Sous Les Etoiles Gallery is pleased to present its new exhibition titled Generative Aesthetics
featuring photographer and artist Gottfried Jager and Manfred Mohr.
Two German artists which both careers started at the time of the New Tendencies, the groundbreaking Art Movement that emerges in Zagreb, Yugoslavia in 1960s, making the foundations of an information aesthetics, that create innovative works.
Gottfried Jager and Manfred were influenced, by the publication of the book “Aesthetica” from Max Bense, semiologist and philosopher, that elaborate the foundation of a programmed aesthetic bases on mathematics. By extension, the application of the information theory on several field of creativity revolutionize the artistic expression. It was then the beginning of a new visual research using computers and the establishments of an aesthetics of information as the theorical base of these trend.
It is the first time those two artists are reunite in a duo show in United States. It is the occasion for Sous Les Etoiles Gallery to introduce new vintage series of works by Gottfried Jager and Vintage hand drawing by Manfred Mohr.
In the mid-sixties, Jäger developed the idea of Generative Photography, which in his words consists of “finding a new world inside the camera and trying to bring it out with a methodical, analytical system.” Generative photography is a kind of “productive photography” that breaks away from the idea of the exactness of photographic reproduction. It no longer merely reproduces objects, but produces new forms trough light and shade, the possibilities of waves and diffraction… The first comprehensive work of Gottfried Jager was the Pinhole Structures, based on seriality, representing the epitome of his Generative photography and whose beauty would resemble mathematical formulas.

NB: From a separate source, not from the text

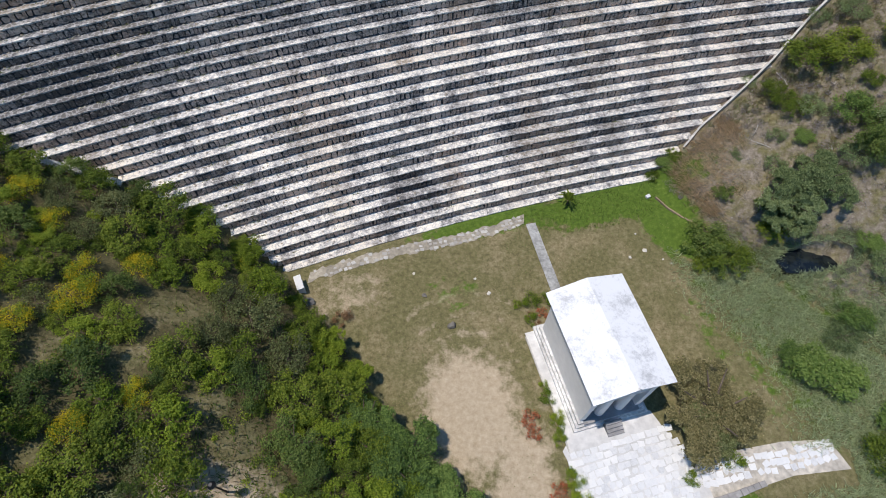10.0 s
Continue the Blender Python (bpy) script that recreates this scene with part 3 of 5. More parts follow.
M_GROUND, nt, b = nodes_of("valley_ground", 0.95, 0, 0.2)
v = coords(nt)
fine = noise_tex(nt, v, 2.2, 8, 0.78)
broad = noise_tex(nt, v, 0.22, 5, 0.6)
dry = ramp(nt, fine, [(0.32, (0.095, 0.078, 0.04)), (0.5, (0.23, 0.19, 0.1)), (0.68, (0.36, 0.3, 0.19))])
green = ramp(nt, fine, [(0.3, (0.04, 0.075, 0.012)), (0.55, (0.1, 0.16, 0.022)), (0.72, (0.18, 0.23, 0.06))])
olive = ramp(nt, fine, [(0.3, (0.075, 0.068, 0.03)), (0.52, (0.165, 0.148, 0.066)), (0.7, (0.26, 0.228, 0.125))])
brush = ramp(nt, fine, [(0.3, (0.1, 0.085, 0.06)), (0.5, (0.22, 0.185, 0.14)), (0.7, (0.37, 0.315, 0.265))])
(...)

Gottfried Jäger (*1937) is one of the most important photographers and photo theorists of the post-war period. Alongside Otto Steinert (Essen) and Bernd & Hilla Becher (Düsseldorf ), Jäger influenced generations of photographers with his nonrepresentational photography and his teaching at the FH Bielefeld. With this approach, he is the forerunner of a new generation of photographic artists such as James Welling, Walid Beshty, Liz Deschenes, Marco Breuer and others. Jäger has been part of some of the most iconic computer art exhibitions of the 1960s, such as New Tendencies (1969) in Zagreb, Experiments in Art and Technology (1968) at the Brooklyn Museum in New York and the groundbreaking Generative Fotografie (1968) at the Kunsthaus Bielefeld in Germany. Gottfried Jäger’s has been featured in a major group exhibition at the Tate Modern in London, Shape of Light: 100 Years of Photography and Abstract Art until October 2018. A career retrospective was organized at the Sprengel Museum Hannover in 2023.
Manfred Mohr: Born in 1938 in Pforzheim (Germany), Manfred Mohr is considered a pioneer of digital art. After discovering Prof. Max Bense’s information aesthetics in the early 1960’s, Mohr’s artistic thinking was radically changed. Within a few years, his art transformed from abstract expressionism to computer generated algorithmic geometry. Encouraged by the computer music composer Pierre Barbaud, whom he met in 1967, Mohr programmed his first computer drawings in 1969 after learning the Fortran IV programming language to create compositions that he executed as ink drawings.He started his research in 1969 at the Faculty of Vincennes, Paris in the group “Art et Informatique,” where he co-founded the seminar. Initially he did not have a plotter at this facility and had to draw his computer calculations as printed out x-y points by hand on paper.